• SHORT PROBLEM:
Take the material below and retype it in full; pictures are left out.

• DATA LINES:
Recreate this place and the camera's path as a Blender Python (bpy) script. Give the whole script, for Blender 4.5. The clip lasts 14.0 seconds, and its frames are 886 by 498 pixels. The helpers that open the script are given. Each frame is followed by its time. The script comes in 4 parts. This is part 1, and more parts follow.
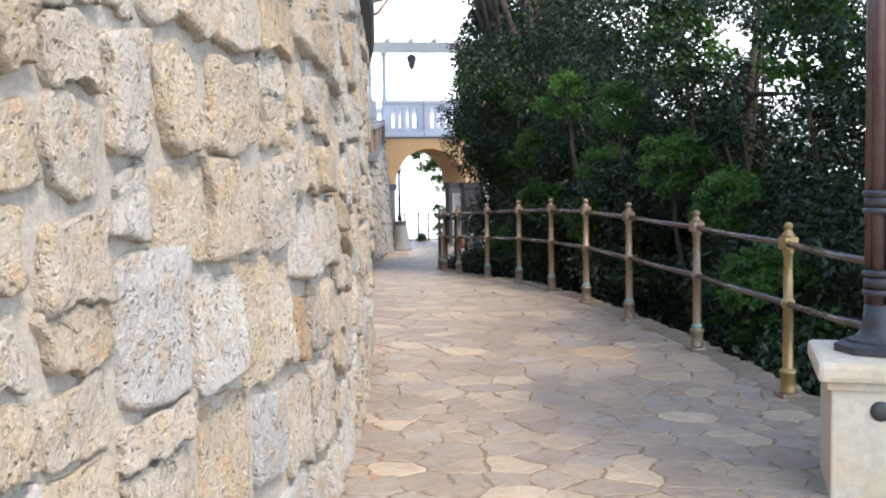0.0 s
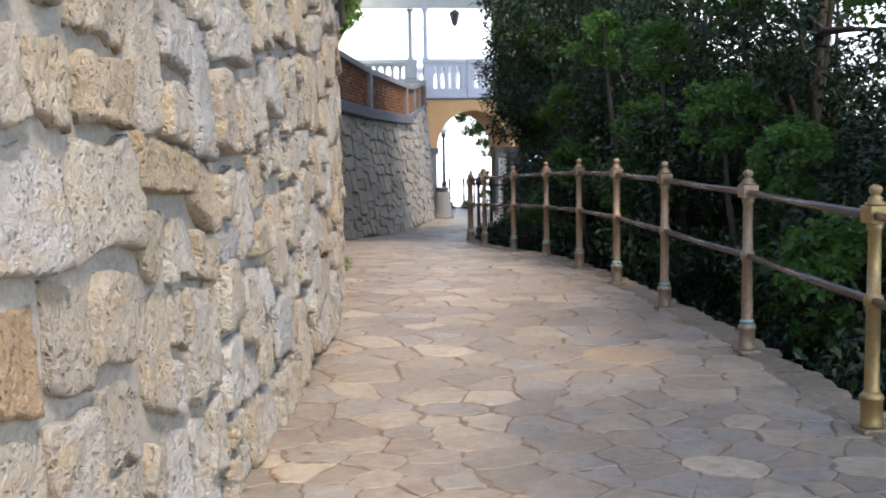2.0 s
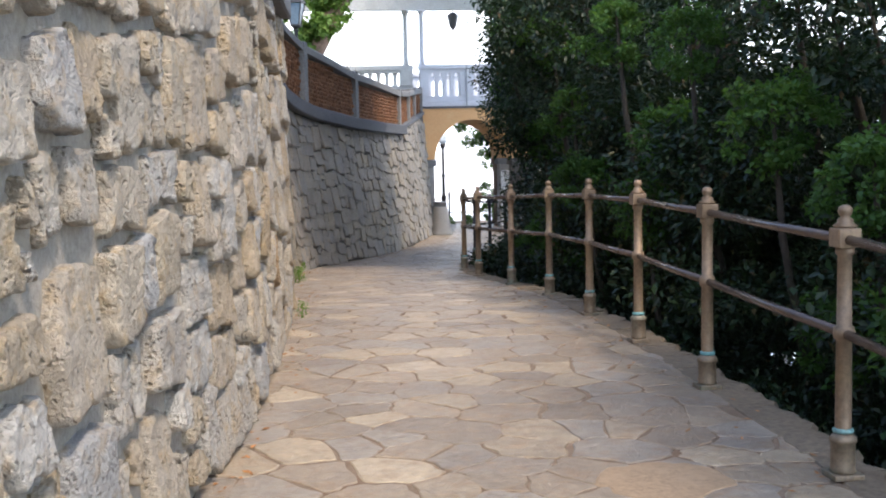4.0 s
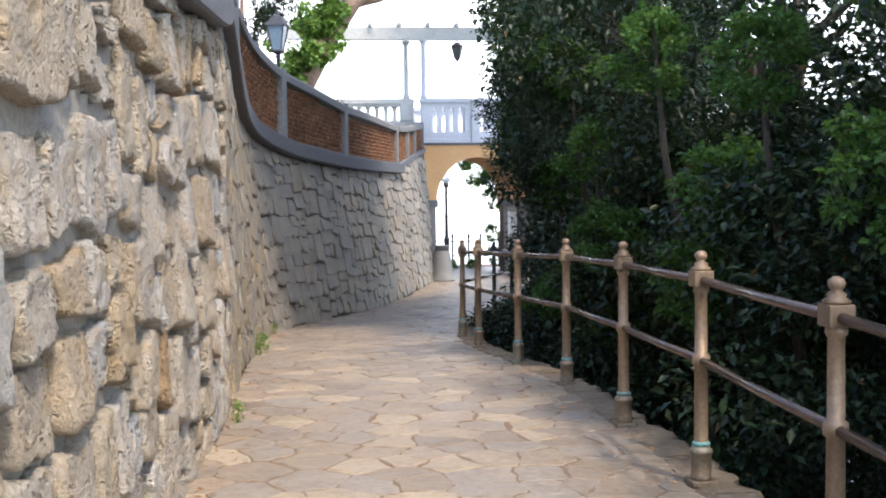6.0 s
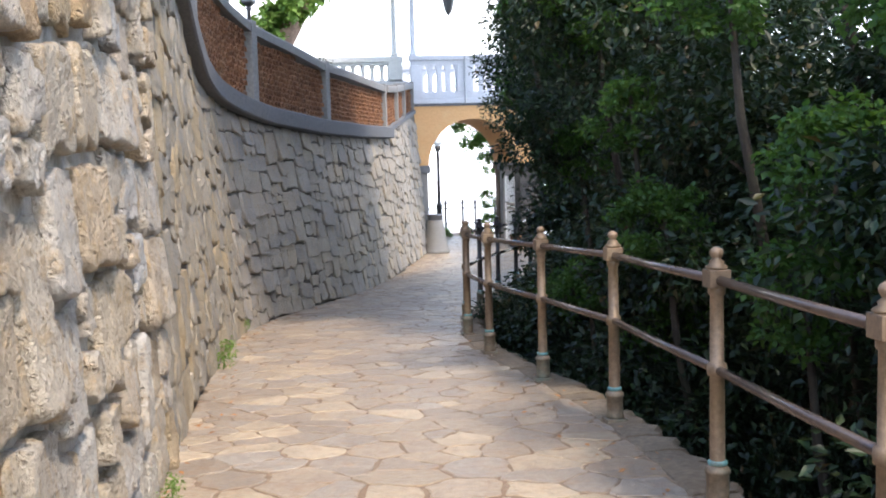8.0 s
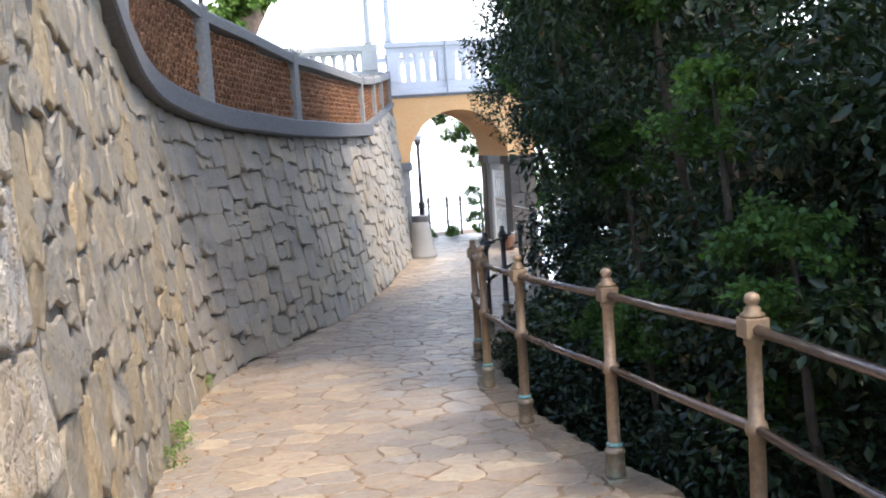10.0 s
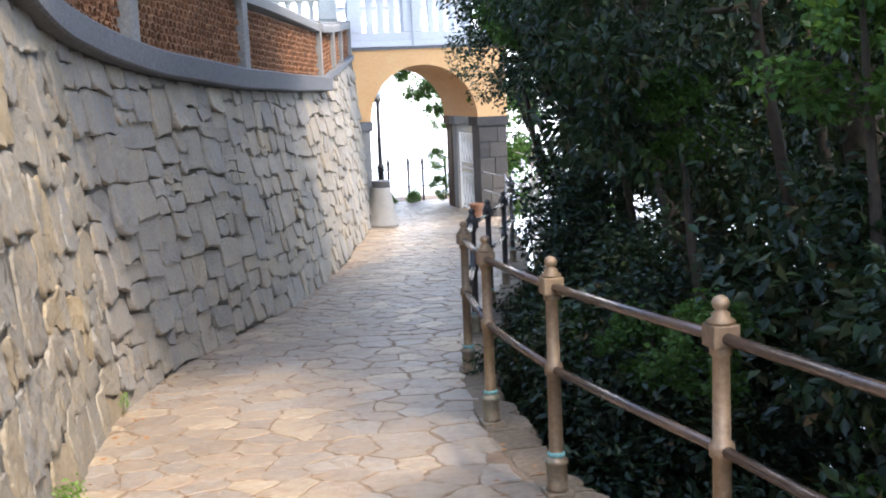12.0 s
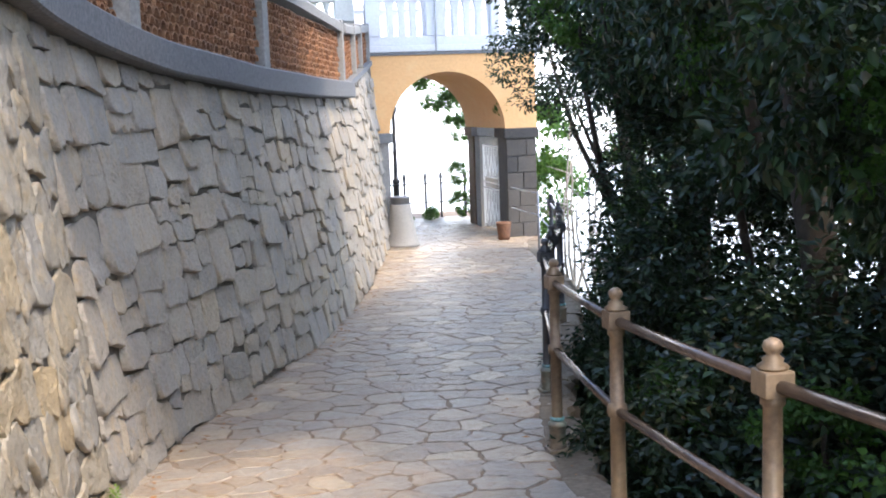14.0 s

• RESPONSE:
Recreate this place and the camera's path as a Blender Python (bpy) script. Give the whole script, for Blender 4.5. The clip lasts 14.0 seconds, and its frames are 886 by 498 pixels. The helpers that open the script are given. Each frame is followed by its time. The script comes in 4 parts. This is part 1, and more parts follow.
0.0 s
2.0 s
4.0 s
6.0 s
8.0 s
10.0 s
12.0 s
14.0 s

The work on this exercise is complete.